■ Given material:

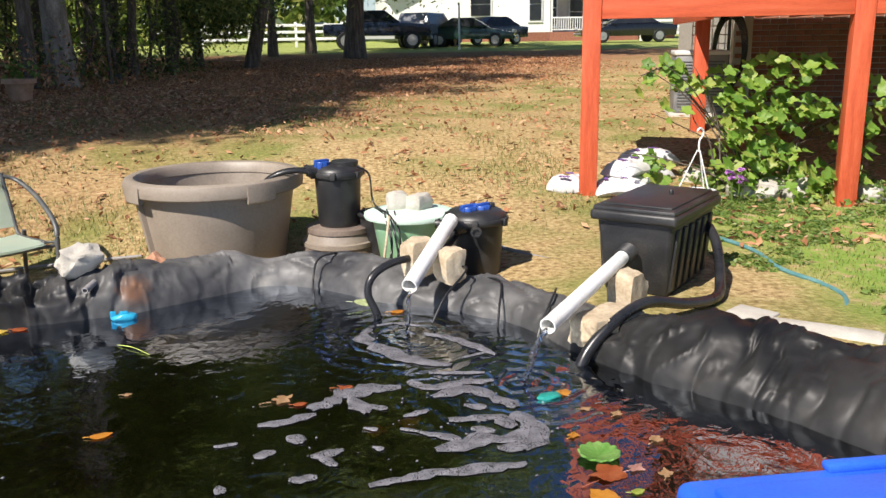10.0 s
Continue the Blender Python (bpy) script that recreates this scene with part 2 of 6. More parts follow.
for key, cols in {
        "leaf_yellow": [(0.60, 0.44, 0.06), (0.70, 0.55, 0.12), (0.74, 0.62, 0.2)],
        "leaf_orange": [(0.55, 0.22, 0.02), (0.66, 0.30, 0.04), (0.72, 0.40, 0.08)],
        "leaf_red": [(0.32, 0.07, 0.02), (0.45, 0.12, 0.04), (0.52, 0.2, 0.08)],
        "leaf_pink": [(0.42, 0.2, 0.16), (0.58, 0.32, 0.26), (0.66, 0.42, 0.33)],
        "leaf_tan": [(0.36, 0.20, 0.09), (0.52, 0.33, 0.17), (0.6, 0.42, 0.26)],
        "leaf_gold": [(0.26, 0.12, 0.02), (0.40, 0.19, 0.03), (0.48, 0.25, 0.05)],
        "leaf_green": [(0.34, 0.42, 0.06), (0.46, 0.52, 0.1), (0.5, 0.55, 0.16)]}.items():
    M[key] = mat(key, cols, 0.5, scale=22, fine=120, bump=0.15)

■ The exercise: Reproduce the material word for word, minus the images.

■ Solution to this exercise:
10.0 s
Continue the Blender Python (bpy) script that recreates this scene with part 2 of 6. More parts follow.
for key, cols in {
        "leaf_yellow": [(0.60, 0.44, 0.06), (0.70, 0.55, 0.12), (0.74, 0.62, 0.2)],
        "leaf_orange": [(0.55, 0.22, 0.02), (0.66, 0.30, 0.04), (0.72, 0.40, 0.08)],
        "leaf_red": [(0.32, 0.07, 0.02), (0.45, 0.12, 0.04), (0.52, 0.2, 0.08)],
        "leaf_pink": [(0.42, 0.2, 0.16), (0.58, 0.32, 0.26), (0.66, 0.42, 0.33)],
        "leaf_tan": [(0.36, 0.20, 0.09), (0.52, 0.33, 0.17), (0.6, 0.42, 0.26)],
        "leaf_gold": [(0.26, 0.12, 0.02), (0.40, 0.19, 0.03), (0.48, 0.25, 0.05)],
        "leaf_green": [(0.34, 0.42, 0.06), (0.46, 0.52, 0.1), (0.5, 0.55, 0.16)]}.items():
    M[key] = mat(key, cols, 0.5, scale=22, fine=120, bump=0.15)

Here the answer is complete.